(Rows from a dataset of clips and code)

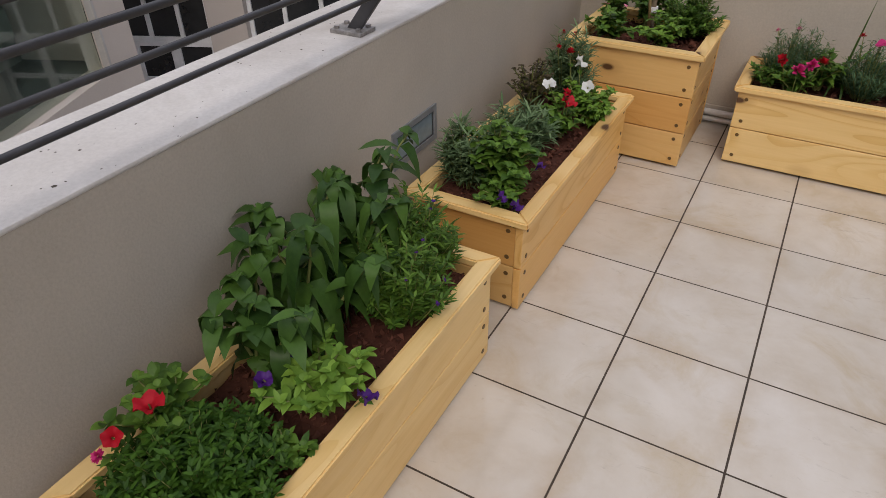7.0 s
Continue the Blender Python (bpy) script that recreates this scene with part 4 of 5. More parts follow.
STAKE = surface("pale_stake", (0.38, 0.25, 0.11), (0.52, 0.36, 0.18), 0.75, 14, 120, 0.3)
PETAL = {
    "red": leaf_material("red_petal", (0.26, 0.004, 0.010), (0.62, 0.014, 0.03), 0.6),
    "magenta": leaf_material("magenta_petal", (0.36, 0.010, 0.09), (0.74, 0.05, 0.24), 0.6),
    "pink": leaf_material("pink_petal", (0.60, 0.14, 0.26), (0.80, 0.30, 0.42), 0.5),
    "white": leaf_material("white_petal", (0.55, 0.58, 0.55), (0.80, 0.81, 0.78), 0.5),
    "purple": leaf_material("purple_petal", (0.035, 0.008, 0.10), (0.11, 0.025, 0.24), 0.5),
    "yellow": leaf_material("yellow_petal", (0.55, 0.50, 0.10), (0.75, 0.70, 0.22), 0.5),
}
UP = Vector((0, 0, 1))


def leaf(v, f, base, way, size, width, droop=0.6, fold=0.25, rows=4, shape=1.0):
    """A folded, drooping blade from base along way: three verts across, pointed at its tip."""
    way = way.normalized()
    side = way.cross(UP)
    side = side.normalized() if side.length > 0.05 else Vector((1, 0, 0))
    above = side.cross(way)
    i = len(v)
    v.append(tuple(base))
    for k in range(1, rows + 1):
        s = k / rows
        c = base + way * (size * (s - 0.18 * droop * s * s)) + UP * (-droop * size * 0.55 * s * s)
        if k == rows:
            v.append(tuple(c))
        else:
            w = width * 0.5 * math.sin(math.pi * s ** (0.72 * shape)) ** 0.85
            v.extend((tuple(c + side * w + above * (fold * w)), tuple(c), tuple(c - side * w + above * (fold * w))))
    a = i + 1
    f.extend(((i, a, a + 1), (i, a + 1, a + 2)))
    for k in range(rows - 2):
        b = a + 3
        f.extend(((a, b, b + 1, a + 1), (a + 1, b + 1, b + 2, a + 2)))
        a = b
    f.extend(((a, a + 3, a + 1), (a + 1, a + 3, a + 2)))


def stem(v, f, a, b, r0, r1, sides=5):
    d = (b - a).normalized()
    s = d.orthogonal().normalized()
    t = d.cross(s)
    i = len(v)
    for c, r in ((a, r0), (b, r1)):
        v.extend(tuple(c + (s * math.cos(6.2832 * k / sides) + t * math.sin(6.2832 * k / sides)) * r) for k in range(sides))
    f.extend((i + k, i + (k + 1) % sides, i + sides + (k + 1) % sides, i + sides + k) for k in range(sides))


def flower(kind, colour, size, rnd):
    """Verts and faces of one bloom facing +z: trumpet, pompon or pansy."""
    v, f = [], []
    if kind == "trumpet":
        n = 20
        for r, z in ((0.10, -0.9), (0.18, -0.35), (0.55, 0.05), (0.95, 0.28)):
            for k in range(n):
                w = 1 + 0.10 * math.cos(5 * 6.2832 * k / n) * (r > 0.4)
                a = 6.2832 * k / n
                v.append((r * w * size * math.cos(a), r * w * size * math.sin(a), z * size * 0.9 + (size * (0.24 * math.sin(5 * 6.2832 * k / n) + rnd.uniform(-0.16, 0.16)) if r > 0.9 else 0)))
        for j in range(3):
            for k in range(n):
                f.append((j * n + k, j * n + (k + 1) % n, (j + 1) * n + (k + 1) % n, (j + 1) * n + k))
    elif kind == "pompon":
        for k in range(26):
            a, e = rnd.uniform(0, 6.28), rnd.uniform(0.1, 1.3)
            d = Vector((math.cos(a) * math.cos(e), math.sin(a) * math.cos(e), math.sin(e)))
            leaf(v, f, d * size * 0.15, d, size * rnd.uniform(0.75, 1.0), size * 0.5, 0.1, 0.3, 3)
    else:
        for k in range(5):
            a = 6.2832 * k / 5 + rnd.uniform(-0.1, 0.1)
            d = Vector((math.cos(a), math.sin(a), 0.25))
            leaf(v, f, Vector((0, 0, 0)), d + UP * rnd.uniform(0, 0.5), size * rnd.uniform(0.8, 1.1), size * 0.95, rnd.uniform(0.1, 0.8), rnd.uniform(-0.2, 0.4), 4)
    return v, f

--

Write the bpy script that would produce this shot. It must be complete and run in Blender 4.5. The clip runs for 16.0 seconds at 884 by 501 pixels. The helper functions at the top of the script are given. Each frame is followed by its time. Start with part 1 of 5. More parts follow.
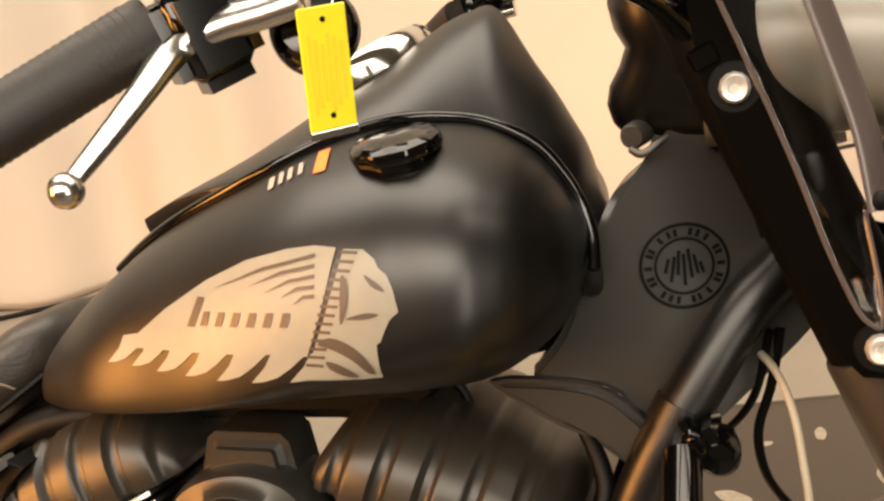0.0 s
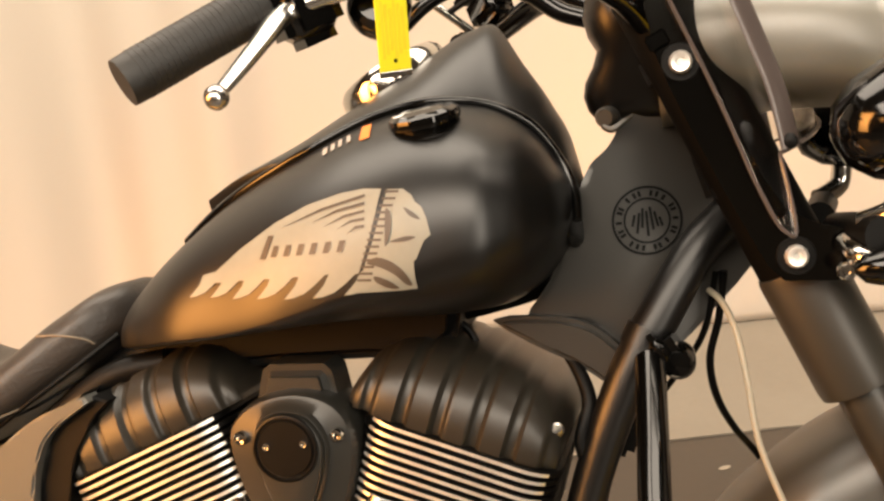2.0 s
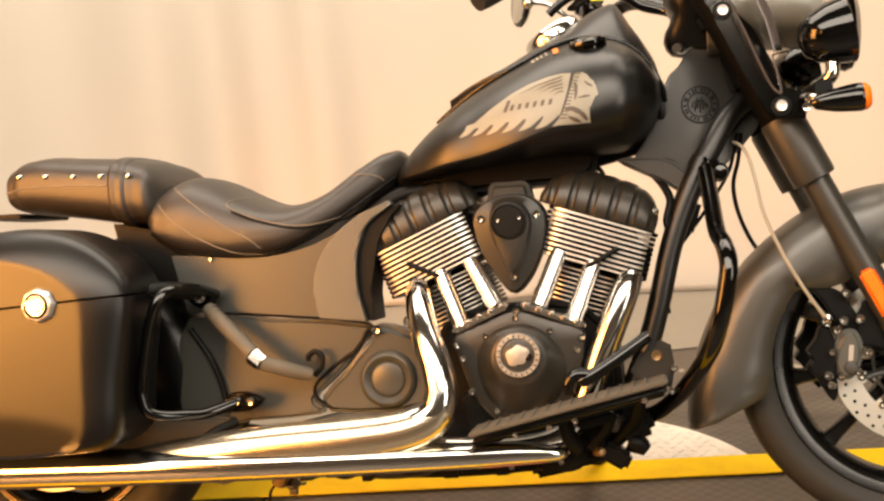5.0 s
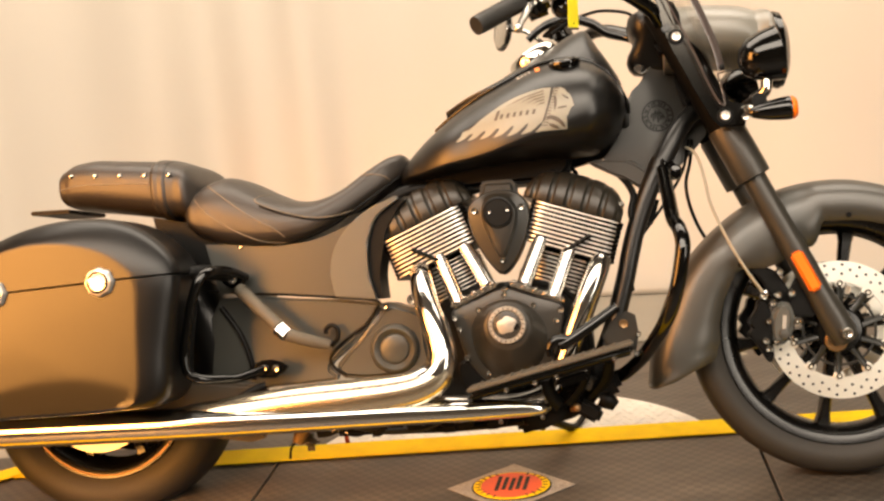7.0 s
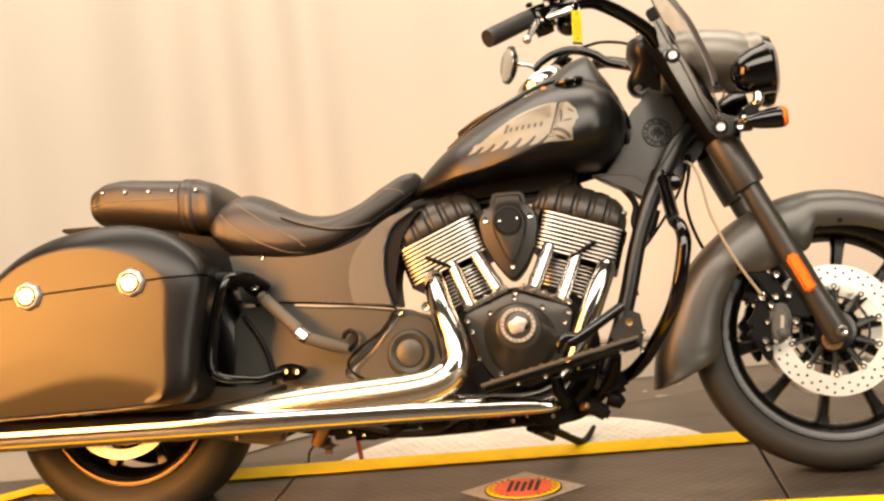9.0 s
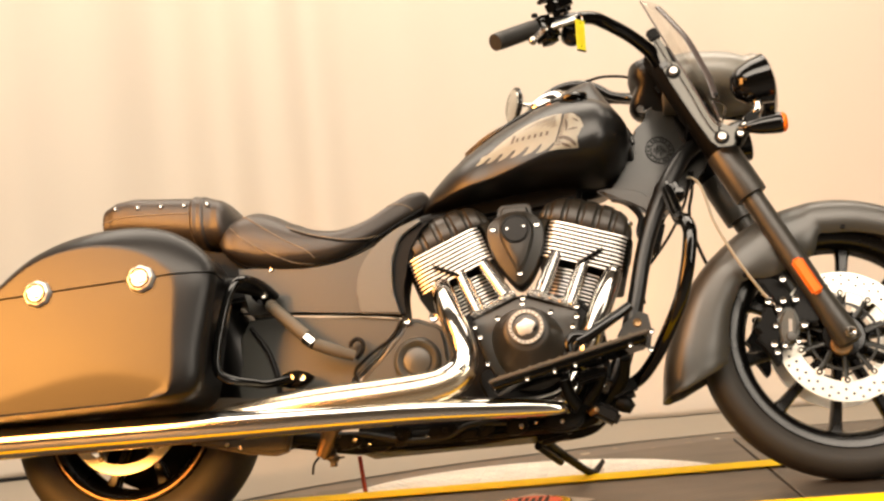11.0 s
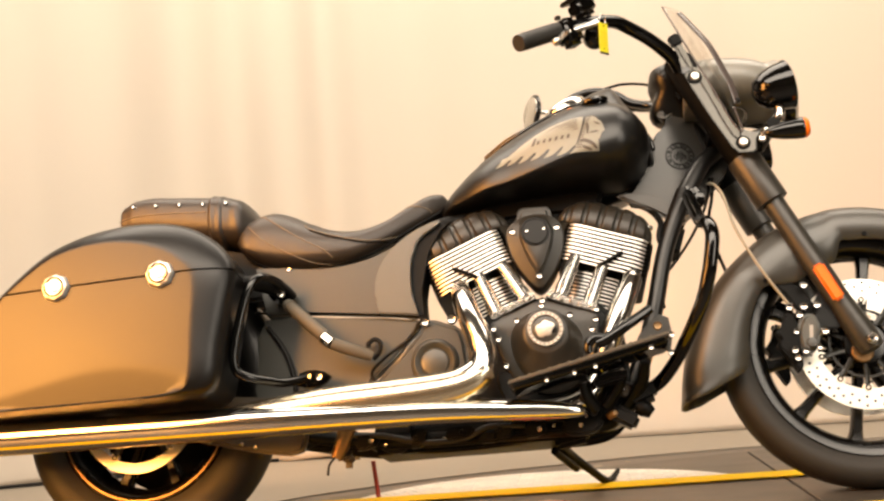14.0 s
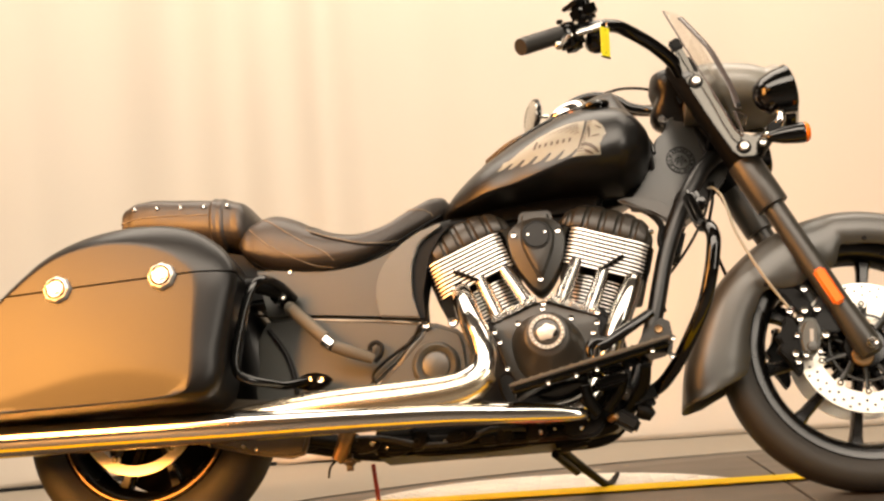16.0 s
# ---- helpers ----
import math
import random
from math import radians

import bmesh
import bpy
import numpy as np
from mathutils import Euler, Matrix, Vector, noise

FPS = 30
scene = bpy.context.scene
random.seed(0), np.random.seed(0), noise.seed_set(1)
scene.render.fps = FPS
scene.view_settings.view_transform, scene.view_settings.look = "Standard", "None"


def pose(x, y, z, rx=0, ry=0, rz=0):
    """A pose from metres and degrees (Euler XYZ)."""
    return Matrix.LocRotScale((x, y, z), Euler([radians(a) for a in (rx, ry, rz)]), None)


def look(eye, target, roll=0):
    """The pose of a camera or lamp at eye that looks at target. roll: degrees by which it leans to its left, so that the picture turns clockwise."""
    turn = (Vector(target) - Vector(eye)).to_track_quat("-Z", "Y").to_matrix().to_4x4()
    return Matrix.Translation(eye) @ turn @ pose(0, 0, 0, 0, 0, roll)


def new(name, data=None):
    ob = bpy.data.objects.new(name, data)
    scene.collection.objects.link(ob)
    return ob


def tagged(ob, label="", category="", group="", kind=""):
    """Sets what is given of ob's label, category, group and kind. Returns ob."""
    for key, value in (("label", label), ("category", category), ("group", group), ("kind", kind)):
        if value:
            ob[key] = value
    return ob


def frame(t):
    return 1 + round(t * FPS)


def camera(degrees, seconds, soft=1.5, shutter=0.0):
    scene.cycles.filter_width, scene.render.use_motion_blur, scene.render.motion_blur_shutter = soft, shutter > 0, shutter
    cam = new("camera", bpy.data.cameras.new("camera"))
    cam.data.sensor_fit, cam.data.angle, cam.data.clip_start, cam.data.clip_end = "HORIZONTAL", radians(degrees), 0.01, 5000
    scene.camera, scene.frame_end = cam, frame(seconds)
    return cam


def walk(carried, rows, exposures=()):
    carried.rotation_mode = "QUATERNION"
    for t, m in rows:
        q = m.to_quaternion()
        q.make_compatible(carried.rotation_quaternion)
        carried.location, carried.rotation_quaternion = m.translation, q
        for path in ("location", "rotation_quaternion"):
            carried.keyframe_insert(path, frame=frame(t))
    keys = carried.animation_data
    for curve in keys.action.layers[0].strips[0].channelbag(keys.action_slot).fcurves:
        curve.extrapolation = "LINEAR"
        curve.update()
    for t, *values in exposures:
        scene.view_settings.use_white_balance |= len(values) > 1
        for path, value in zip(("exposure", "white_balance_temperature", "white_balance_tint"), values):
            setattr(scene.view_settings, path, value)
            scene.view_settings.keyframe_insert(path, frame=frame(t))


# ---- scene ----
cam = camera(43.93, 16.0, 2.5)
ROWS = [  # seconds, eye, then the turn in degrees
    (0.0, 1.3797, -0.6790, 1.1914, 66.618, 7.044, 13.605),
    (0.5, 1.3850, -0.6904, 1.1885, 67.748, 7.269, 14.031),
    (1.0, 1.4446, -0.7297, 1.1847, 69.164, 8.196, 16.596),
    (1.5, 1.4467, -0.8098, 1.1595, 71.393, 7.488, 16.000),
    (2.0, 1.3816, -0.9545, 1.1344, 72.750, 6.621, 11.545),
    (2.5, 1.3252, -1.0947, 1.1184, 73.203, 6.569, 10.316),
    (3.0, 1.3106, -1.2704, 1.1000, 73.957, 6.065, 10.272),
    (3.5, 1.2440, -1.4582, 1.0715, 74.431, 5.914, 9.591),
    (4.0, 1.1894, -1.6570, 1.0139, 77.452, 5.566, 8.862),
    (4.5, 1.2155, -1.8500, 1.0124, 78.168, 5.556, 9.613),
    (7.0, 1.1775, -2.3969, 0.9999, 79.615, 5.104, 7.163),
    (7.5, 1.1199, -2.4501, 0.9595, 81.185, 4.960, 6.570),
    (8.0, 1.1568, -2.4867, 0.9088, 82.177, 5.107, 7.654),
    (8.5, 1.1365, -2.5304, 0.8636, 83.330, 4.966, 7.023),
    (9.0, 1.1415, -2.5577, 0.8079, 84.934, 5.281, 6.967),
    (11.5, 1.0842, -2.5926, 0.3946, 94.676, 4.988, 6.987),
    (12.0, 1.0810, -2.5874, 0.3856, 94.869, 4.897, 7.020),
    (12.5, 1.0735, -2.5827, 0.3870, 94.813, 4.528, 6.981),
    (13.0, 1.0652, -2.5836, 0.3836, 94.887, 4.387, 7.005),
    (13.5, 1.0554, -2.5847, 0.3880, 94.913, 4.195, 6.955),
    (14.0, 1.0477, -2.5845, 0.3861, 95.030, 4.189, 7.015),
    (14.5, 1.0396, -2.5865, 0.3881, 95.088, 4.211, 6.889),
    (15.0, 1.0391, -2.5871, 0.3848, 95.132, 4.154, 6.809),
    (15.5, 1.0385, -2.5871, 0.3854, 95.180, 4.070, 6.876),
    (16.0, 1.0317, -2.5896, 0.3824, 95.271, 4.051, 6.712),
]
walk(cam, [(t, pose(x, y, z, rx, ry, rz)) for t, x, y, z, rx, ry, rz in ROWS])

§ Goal
Starting with the line with "random.seed(0), np.random.seed(0), noise.seed_set(1)" and ending with the line with "pose from metres", extract every line exactly and nothing outside that span.

§ Finished exercise
random.seed(0), np.random.seed(0), noise.seed_set(1)
scene.render.fps = FPS
scene.view_settings.view_transform, scene.view_settings.look = "Standard", "None"


def pose(x, y, z, rx=0, ry=0, rz=0):
    """A pose from metres and degrees (Euler XYZ)."""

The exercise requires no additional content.